Intel's record-setting performance is expected to set the stage for a 1999 resurgence for the entire semiconductor industry.

Rival chip maker Advanced Micro Devices Inc. will likely post its second consecutive quarterly profit today, with consensus estimates anticipating earnings of 18 cents a share for the Sunnyvale company.

Intel had a difficult 1998 as well. For the first nine months of the year, the company was buffeted by the Asian financial crisis, a glut of PCs in retail outlets and a surge in sales of low-cost PCs that used processors from AMD and National Semiconductor Corp. subsidiary Cyrix Corp.

Since 1990, Intel's sales have grown by more than 20 percent each year. But in1998, its totals of $26.3 billion represented just a 5 percent increase, compared to1997 revenues of $25.1 billion. Profits of $6.1 billion were down by 13 percent, compared to 1997's earnings of $6.9 billion.

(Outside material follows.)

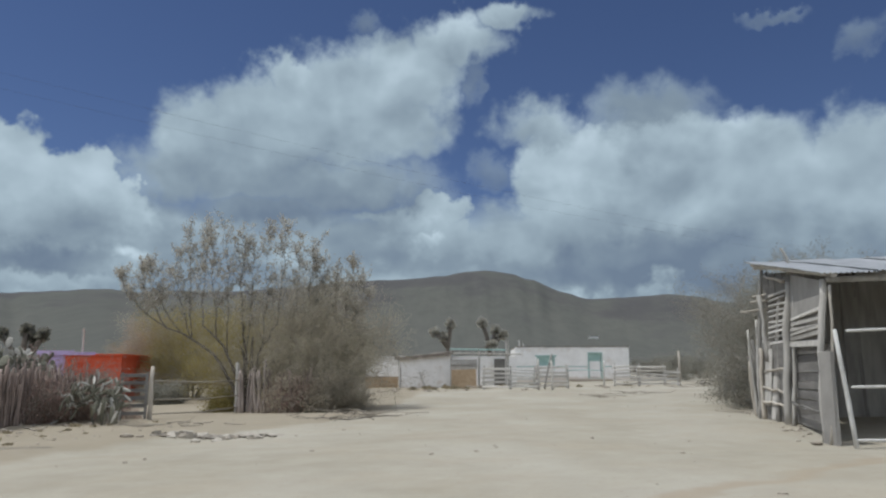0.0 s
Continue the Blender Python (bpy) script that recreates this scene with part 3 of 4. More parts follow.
GREEN = "dense grey-green prickly pear cactus behind the stick fence"
for x, y, tall, wide, count in ((-11.55, 11.9, 1.3, 0.6, 50), (-11.5, 13.0, 1.45, 0.7, 62), (-11.5, 14.1, 1.75, 0.7, 70), (-11.6, 15.2, 1.9, 0.7, 74), (-11.5, 16.3, 1.95, 0.7, 74), (-12.4, 16.9, 2.05, 0.7, 60), (-11.5, 17.5, 1.8, 0.6, 56), (-12.9, 14.6, 1.9, 0.8, 60), (-12.7, 12.6, 1.6, 0.8, 50), (-13.4, 18.9, 1.75, 0.7, 56), (-14.3, 20.6, 1.9, 0.8, 60), (-12.2, 18.6, 1.6, 0.6, 46), (-11.3, 11.5, 1.4, 0.4, 50), (-11.25, 12.4, 1.5, 0.4, 50), (-11.2, 13.4, 1.65, 0.4, 50), (-11.15, 17.0, 1.5, 0.4, 44), (-10.95, 17.9, 1.5, 0.38, 56), (-11.6, 18.6, 1.85, 0.5, 50), (-11.2, 15.7, 1.75, 0.4, 36), (-11.2, 14.5, 1.6, 0.4, 36)):
    prickly_pear(x, y, tall, wide, count, GREEN, 0.0, 0.30, 0.85)
prickly_pear(-11.72, 11.25, 2.55, 0.3, 80, "tall dark prickly pear between the mud house and the pole", 0.0, 0.15, 0.8)
CLUMP = "drooping half-dead prickly pear clump beside the gate"
prickly_pear(-9.25, 17.5, 1.05, 0.5, 130, CLUMP, 66, 0.2, 0.30)
prickly_pear(-9.7, 17.5, 0.85, 0.5, 90, CLUMP, 70, 0.2, 0.30)
prickly_pear(-8.9, 16.9, 0.36, 0.55, 44, "low broken prickly pear at the foot of the fence", 70, 0.3, 0.3)


def yucca(x, y, arms, label, size=0.44, group="tree yuccas", blades=None):
    """A tree yucca: thick trunk arms, each ending in a ball of blades."""
    ob = thing("tree_yucca", on_ground(x, y), label, "yucca", group=group)
    for pts in arms:
        v = [Vector(p) for p in pts]
        arm = part("stem", Mesh().tube(v, [size * (0.55 - 0.1 * i / len(v)) for i in range(len(v))], 8), M_BARK, ob, smooth=True)
        head = Mesh()
        way = (v[-1] - v[-2]).normalized()
        for _ in range(160):
            d = (Vector((random.gauss(0, 1), random.gauss(0, 1), random.gauss(0, 1))).normalized() + way * 0.55).normalized()
            head.leaf(v[-1] - way * size * random.uniform(0, 0.9), size * random.uniform(1.0, 1.6), d)
        part("blade_head", head, blades or M_YUCCA, arm, "ball of pointed grey-green blades")


# ---- trees ----


def grow(wood, leaves, p, way, length, r, level, spec):
    """One branch, its side branches, and leaves on the thin ones."""
    pts, radii, d = [p], [r], way.copy()
    for i in range(4):
        d = (d + Vector((random.gauss(0, 1), random.gauss(0, 1), random.gauss(0, 1))) * spec["wander"] + Vector((0, 0, spec["up"]))).normalized()
        p = p + d * length / 4
        pts.append(p)
        radii.append(max(r * (1 - 0.16 * (i + 1)), 0.004))
    wood.tube(pts, radii, 6 if level < 2 else 4 if level < 3 else 3, cap=False)
    if level >= spec["levels"]:
        for _ in range(spec["leaves"]):
            q = pts[random.randint(0, 3)].lerp(pts[4], random.random())
            leaves.leaf(q + Vector((random.gauss(0, 1), random.gauss(0, 1), random.gauss(0, 1))) * spec["puff"], random.uniform(0.6, 1.4) * spec["size"])
        return
    for k in range(spec["forks"][level]):
        t = random.uniform(0.35, 1.0)
        q = pts[min(int(t * 4), 3)].lerp(pts[min(int(t * 4) + 1, 4)], t * 4 % 1)
        side = Vector((random.gauss(0, 1), random.gauss(0, 1), random.gauss(0, 0.6)))
        grow(wood, leaves, q, (d + side * spec["open"]).normalized(), length * random.uniform(0.55, 0.85), radii[2] * 0.62, level + 1, spec)
    grow(wood, leaves, pts[-1], d, length * 0.7, radii[-1], level + 1, spec)


def tree(name, x, y, limbs, spec, leaf, label, category="tree", group="", bark=None, stretch=(1, 1, 1)):
    ob = thing(name, on_ground(x, y, 0.05), label, category, group=group)
    wood, leaves = Mesh(), Mesh()
    for foot, way, length, r in limbs:
        grow(wood, leaves, Vector(foot), Vector(way).normalized(), length, r, 0, spec)
    part("trunk", wood, bark or M_BARK, ob, smooth=True)
    part("crown", leaves, leaf, ob)
    return ob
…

But in the fourth quarter, Intel's numbers were buoyed by its earlier response to these financial pressures -- it eliminated more than 3,500 jobs over the course of the year -- as well as strong demand for PCs at year's end, said Mark Edelstone, an industry analyst for the financial services firm Morgan Stanley Dean Witter.

``But really what we're seeing this quarter is the company bringing its prowess in manufacturing to bear,'' he continued. Intel is now doing virtually all of its manufacturing using a so-called 0.25 micron process, which allows the company to make its products smaller, faster and cheaper.

Kumar noted -- and Intel executive vice president Paul Otellini confirmed -- that the quarterly results were also a testament to the strength of Intel's higher-priced processor line.

In fact, Intel didn't sell nearly as many of its low-cost Celeron processors as it had anticipated, indicating that the company is still having difficulty in dislodging AMD at the low-end of the PC market. Meanwhile, it couldn't produce enough of its higher-priced Pentium II's to satisfy demand.

So far at least, analysts are anticipating a blowout 1999.

``Our estimates are that 1999 should be an even better year,'' Kumar said, ``unless the Y2K problem just knocks us all down.''



-- Diane J. Squire (sacredspaces@yahoo.com), January 13, 1999

Answers

wow, Diane, what a way to end an article...

Mike ====================================================================

-- Michael Taylor (mtdesign3@aol.com), January 13, 1999.


Of course, the head of Intel bought an iMac, and in an interview with TIME stated that he loved his iMac and felt the future of computing lay with Apple. Yes, absolutely true. :) :) :)

xxxxxxx xxxxxxx xxxxxxx

-- Leska (allaha@earthlink.net), January 13, 1999.


1999 should be a great year for Intel. There are many small and medium-size businesses out there that have no clue yet that they will have to upgrade.

Business could be even better for Intel in 2000, but from my take on their SEC 10-Q filing, they--how should I phrase this--probably won't have the production capacity then that they are expecting.

-- Kevin (mixesmusic@worldnet.att.net), January 13, 1999.


But, then again, there might be all those pesky Y2K lawsuits... I mean, some people may get the crazy idea that Intel products that they have purchased, especially within the last few years, should be free of such a defect -- and if not, then fixed without charge.